Love it or hate it, the UGB largely contains sprawl and encourages infill development to maximize the use of existing roads and other infrastructure. For investors, the boundary serves as a barrier that keeps competitors at bay while holding the pipeline of new space in check.
Office investors appreciate the boundary's constraining influence, which is reflected in construction totals. The market grew by 152,000 square feet in 2005 and another 416,000 square feet last year, well below the 1.2 million square feet that developers cranked out at the tail end of the tech boom in 2003, according to CBRE.
The boundary's limiting effect on construction was one of the factors that attracted the city's largest office landlord to look for acquisitions there, says Andy Friedman, managing director at Shorenstein's San Francisco headquarters. "We feel pretty good about the prospects for additional supply relative to the demand we think is going to be coming in Portland over the long term," he adds.
Shorenstein also liked being able to pay less than $300 per square foot for high quality assets in a portfolio large enough to provide a variety of leasing options to tenants. The purchase included 17 of 20 buildings in Kruse Way, the hottest submarket in the area with rents reaching $28 per square foot.
Office is by far the most active investment sector by dollar volume. The Shorenstein deal, which was valued at approximately $1 billion, drove Portland's office investment volume to $2.02 billion in the first quarter. In 2006, office investments totaled a more modest $650 million, according to New York-based Real Capital Analytics (RCA), which tracks deals of $5 million or more.
Investors are increasingly focused on Portland's office real estate because it offers slightly better returns than in top tier cities like San Francisco, according to Chris Johnson, an executive vice president at NAI Norris Beggs and Simpson who specializes in office and investments.

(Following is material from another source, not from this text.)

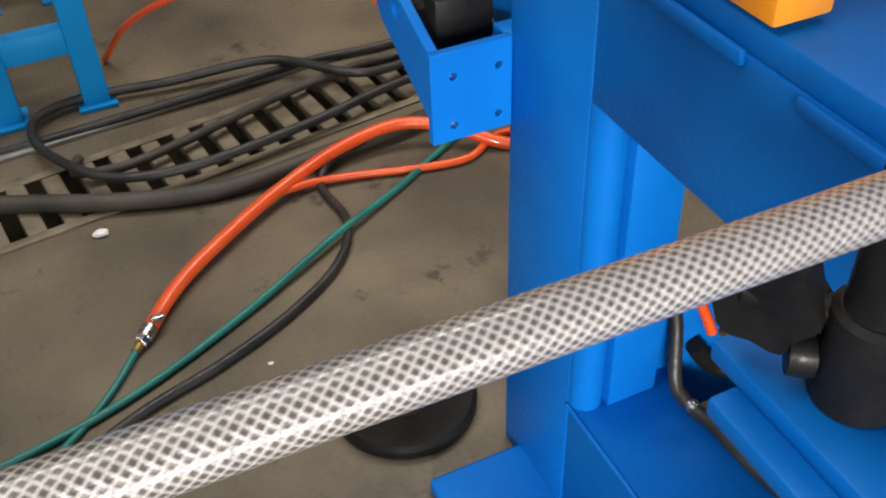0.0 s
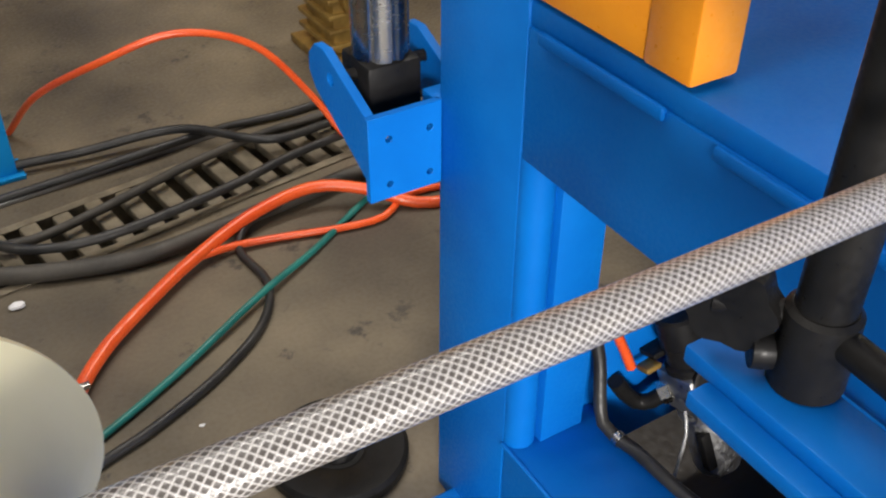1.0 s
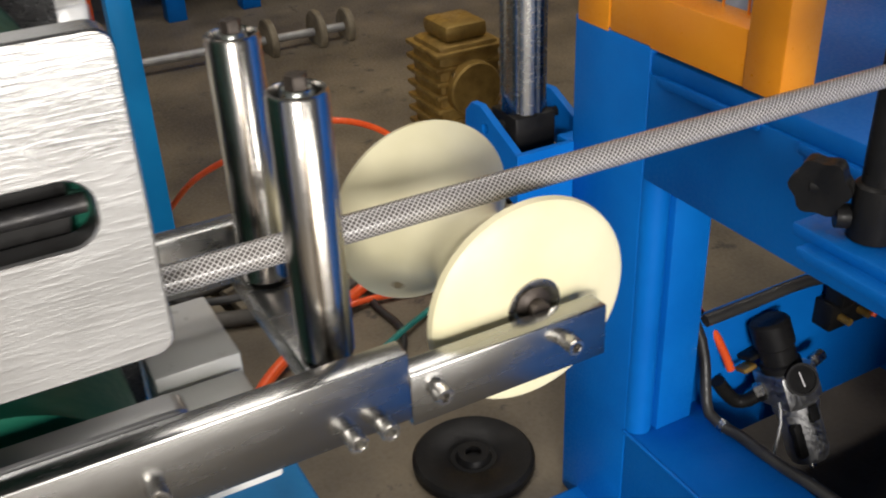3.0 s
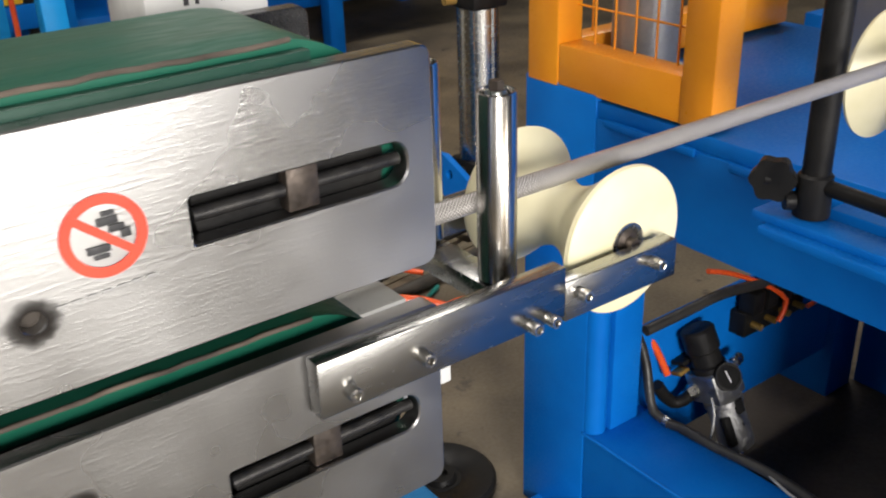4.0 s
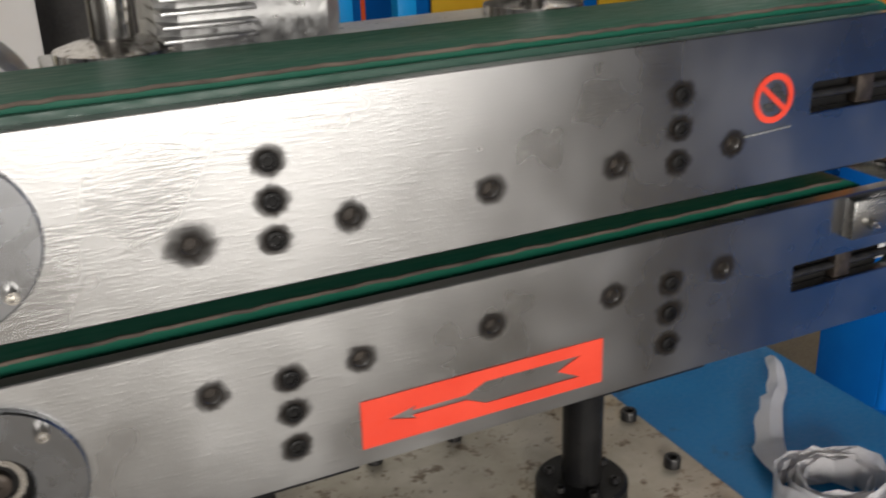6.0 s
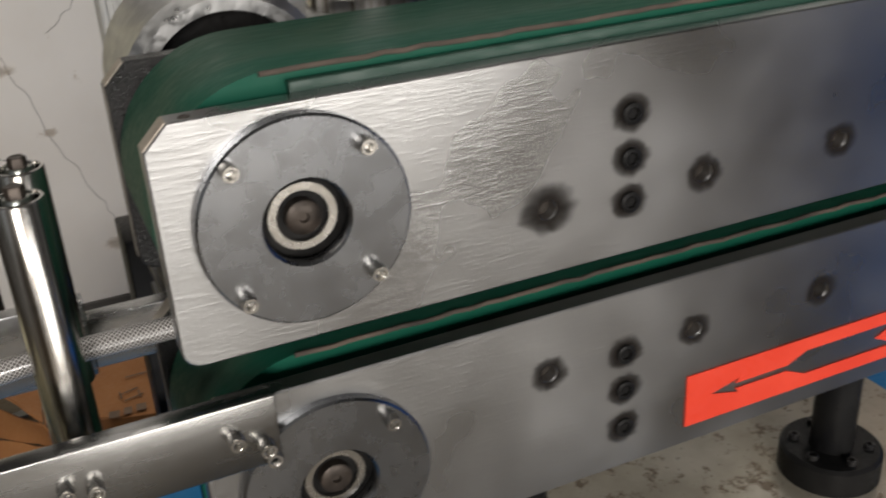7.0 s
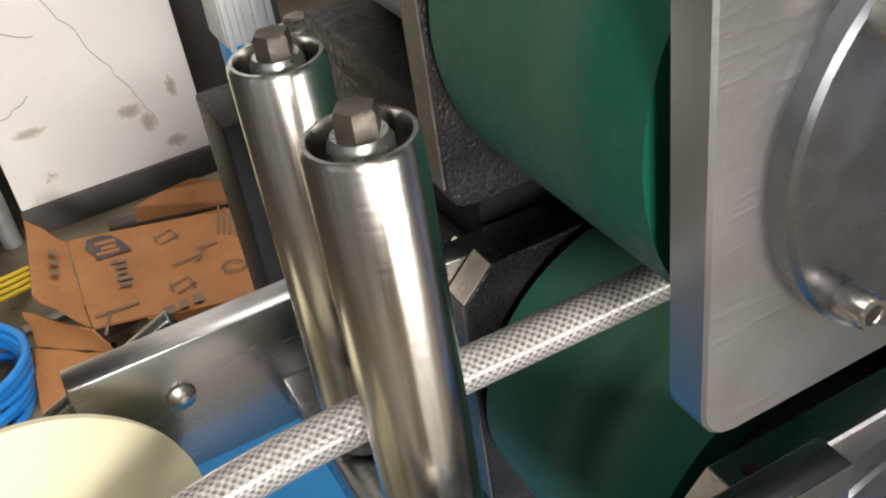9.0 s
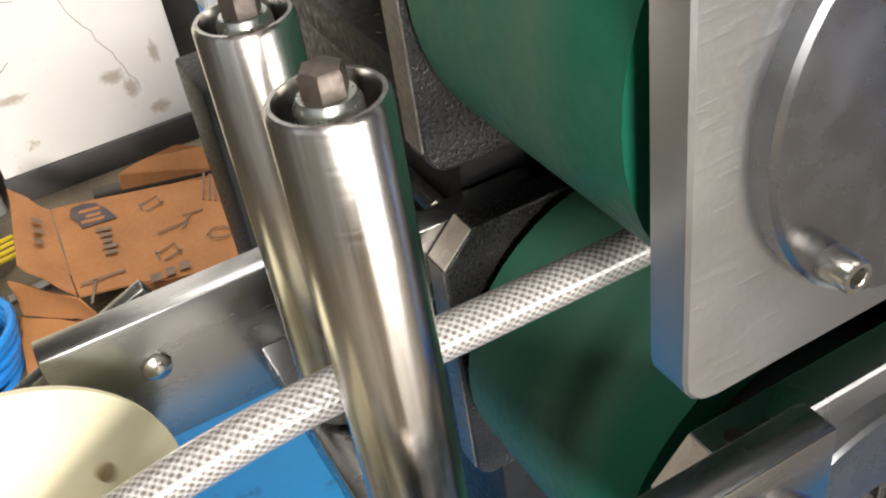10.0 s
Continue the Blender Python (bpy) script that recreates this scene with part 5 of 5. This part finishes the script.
def motions():
    for u, ob in hose:
        times = (0, 10) if u >= FREE else [i / 4 for i in range(41)]
        walk(ob, [(t, hose_at(u - SPEED * t)) for t in times])
    for k, ob in enumerate(rollers):
        p = ob.location.copy()
        rate = SPIN * (0.0255 / 0.029 if k == 2 else 1)
        walk(ob, [(i / 6, pose(p.x, p.y, p.z) @ pose(0, 0, 0, 0, -(40 * k + rate * i / 6), 0)) for i in range(61)])


motions()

Office caps average 7 percent in Portland compared with 6.2 percent in San Francisco and 6.5 percent in Los Angeles, RCA found. In the first quarter, local office properties sold for an average of $210 per square foot compared with $287 in Los Angeles and $293 in San Diego.
In a market with 45 million square feet of office, however, there simply aren't enough deals in the $30 million-plus range to meet the growing demand, Johnson says. "The number of institutional players looking at Portland continues to amaze me," he adds.

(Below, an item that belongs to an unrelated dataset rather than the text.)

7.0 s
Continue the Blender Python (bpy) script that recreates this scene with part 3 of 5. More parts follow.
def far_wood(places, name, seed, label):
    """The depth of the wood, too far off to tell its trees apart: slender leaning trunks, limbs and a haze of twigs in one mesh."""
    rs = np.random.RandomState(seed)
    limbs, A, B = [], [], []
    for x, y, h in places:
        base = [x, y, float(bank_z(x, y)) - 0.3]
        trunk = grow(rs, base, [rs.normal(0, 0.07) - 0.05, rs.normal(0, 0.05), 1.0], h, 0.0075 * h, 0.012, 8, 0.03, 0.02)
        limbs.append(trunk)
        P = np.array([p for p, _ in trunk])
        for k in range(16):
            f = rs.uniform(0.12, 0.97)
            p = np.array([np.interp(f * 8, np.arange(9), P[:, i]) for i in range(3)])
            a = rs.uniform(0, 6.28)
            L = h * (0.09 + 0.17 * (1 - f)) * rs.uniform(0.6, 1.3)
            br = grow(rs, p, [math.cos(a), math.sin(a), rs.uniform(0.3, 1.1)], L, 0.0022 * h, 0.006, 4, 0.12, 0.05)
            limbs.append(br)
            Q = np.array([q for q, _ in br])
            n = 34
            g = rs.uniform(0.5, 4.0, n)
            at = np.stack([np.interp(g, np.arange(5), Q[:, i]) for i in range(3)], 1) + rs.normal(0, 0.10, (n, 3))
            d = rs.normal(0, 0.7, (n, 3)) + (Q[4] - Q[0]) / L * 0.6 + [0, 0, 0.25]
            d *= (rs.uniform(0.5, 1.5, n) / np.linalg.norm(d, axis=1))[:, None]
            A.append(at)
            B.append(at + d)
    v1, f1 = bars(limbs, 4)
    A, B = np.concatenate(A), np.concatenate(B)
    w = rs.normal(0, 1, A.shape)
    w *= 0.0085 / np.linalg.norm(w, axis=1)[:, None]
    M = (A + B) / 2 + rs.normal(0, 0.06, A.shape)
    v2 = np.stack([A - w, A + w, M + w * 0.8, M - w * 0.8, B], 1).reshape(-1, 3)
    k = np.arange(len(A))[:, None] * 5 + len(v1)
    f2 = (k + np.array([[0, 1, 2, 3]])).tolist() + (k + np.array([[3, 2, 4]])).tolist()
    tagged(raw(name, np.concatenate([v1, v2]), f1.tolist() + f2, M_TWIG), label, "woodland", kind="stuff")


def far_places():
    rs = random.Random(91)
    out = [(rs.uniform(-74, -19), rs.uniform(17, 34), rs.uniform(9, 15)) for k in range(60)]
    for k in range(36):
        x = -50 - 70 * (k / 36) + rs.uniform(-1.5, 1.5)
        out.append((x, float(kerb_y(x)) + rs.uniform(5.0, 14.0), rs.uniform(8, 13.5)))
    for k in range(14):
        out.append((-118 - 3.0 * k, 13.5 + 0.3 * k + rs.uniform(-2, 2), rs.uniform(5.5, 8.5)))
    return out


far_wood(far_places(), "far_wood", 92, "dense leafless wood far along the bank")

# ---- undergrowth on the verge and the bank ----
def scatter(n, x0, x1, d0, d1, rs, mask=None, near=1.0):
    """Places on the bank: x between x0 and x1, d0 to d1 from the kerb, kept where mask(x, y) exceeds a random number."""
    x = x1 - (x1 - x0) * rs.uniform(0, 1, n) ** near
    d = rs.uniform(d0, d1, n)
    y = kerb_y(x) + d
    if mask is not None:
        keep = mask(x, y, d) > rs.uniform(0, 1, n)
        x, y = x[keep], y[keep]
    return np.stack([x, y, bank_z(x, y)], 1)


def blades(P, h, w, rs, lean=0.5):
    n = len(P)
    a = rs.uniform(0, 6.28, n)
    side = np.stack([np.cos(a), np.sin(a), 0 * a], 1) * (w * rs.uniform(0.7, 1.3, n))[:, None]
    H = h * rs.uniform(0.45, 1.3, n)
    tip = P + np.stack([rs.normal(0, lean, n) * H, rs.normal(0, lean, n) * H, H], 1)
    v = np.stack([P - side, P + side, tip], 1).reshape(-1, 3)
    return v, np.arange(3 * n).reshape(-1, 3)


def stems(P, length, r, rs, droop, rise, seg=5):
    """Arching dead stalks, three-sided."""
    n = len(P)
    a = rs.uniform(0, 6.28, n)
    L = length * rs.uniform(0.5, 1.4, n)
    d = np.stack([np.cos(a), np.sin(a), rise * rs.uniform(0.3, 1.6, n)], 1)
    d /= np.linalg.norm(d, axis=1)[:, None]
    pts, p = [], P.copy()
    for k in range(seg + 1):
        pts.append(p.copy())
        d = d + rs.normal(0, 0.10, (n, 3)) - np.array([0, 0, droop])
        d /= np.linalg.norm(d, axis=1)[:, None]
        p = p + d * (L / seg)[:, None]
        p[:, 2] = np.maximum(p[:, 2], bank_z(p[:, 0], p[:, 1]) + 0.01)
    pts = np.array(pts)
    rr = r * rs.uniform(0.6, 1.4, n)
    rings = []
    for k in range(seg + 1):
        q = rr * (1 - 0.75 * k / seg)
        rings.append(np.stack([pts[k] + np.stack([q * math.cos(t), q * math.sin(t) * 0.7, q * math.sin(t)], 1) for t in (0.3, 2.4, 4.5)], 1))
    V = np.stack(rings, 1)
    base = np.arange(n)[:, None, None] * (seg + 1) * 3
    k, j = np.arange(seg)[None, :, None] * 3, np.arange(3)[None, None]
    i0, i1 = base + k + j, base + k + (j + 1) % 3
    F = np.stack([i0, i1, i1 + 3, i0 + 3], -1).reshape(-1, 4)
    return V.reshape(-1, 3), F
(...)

The CBD is particularly attractive to investors, says GE Real Estate's Coen. "The last Class A CBD office building delivery was in 2000 and the earliest a new one could enter would be 2010," he says. "As a result, Class A (vacancies) are south of 8 percent, rents are increasing and it has become a landlord's market."
Only a few sites offer potential for new downtown construction. Locally based TNT Development is obtaining permits to construct a mixed-use tower that would provide 215,000 square feet of office space as well as some residential units. Shorenstein will likely beat TNT's office space to the punch with its own 15-story office tower at First and Main, expected to break ground around the end of 2007.
Whichever project goes up first will likely lease quickly due to pent-up demand. Class A vacancy in the CBD was 6.4 percent in the first quarter, with few options larger than 30,000 square feet, according to Grubb & Ellis. Vacancy is projected to drop below 4 percent in early 2008, an all-time low. The scarcity of space has empowered some landlords to market the highest quality space downtown for as much as $30 per square foot.
In the coming months, Shorenstein plans to build two new, speculative projects of 100,000 square feet each in Kruse Way. "We feel good about the prospects of keeping our buildings full," Friedman says.
To lease Shorenstein's planned downtown tower, the company has retained Johnson of NAI Norris Beggs and Simpson. Johnson says core investors should focus on the CBD to find fully leased properties. The high-dollar Kruse Way submarket is unlikely to offer acquisition plays, since Shorenstein just acquired most of those properties.
Beyond office
The difficulty of bringing on new space helps to keep occupancy rates healthy for all property types, according to Gary Griff, senior director of the capital markets group at Portland-based Cushman & Wakefield of Oregon Inc.
While the average industrial vacancy rate of about 5 percent suggests strong demand for distribution space, chiefly associated with the city's port, it's difficult to amass industrial portfolios large enough to interest institutional investors in a market with less than 170 million square feet of total inventory, Griff says.
One exception to that rule will be a 2.5 million square-foot industrial project planned for development on 113 acres by the port. The Trammell Crow Co., now the development arm of CBRE, is about to begin the first phase of construction to deliver Rivergate Corporate Center III, which will provide 573,000 square feet of speculative space on land leased from the Port of Portland.
"We've got strong interest already in that building and will kick off the plans on the second phase almost immediately," Wells says. Crow is also handling land, hotel, office and some retail development at Cascade Station, an Ikea-anchored mixed-use project under construction on 117 acres by the airport.
Retail is a lucrative property type, with strong sales driven in part by the absence of sales tax, says Coen of GE Real Estate. "Additionally, national retailers still view Portland as being underserved, and many national retailers such as IKEA and Kohl's have made their first entrance into the market."
Few commercial real estate assets in Portland have sold to international buyers, but Mark Fitkin, CBRE's local managing director, believes that is about to change. "Institutional money is here in a big way, and there is a higher level of interest internationally than we've seen in the past," he notes.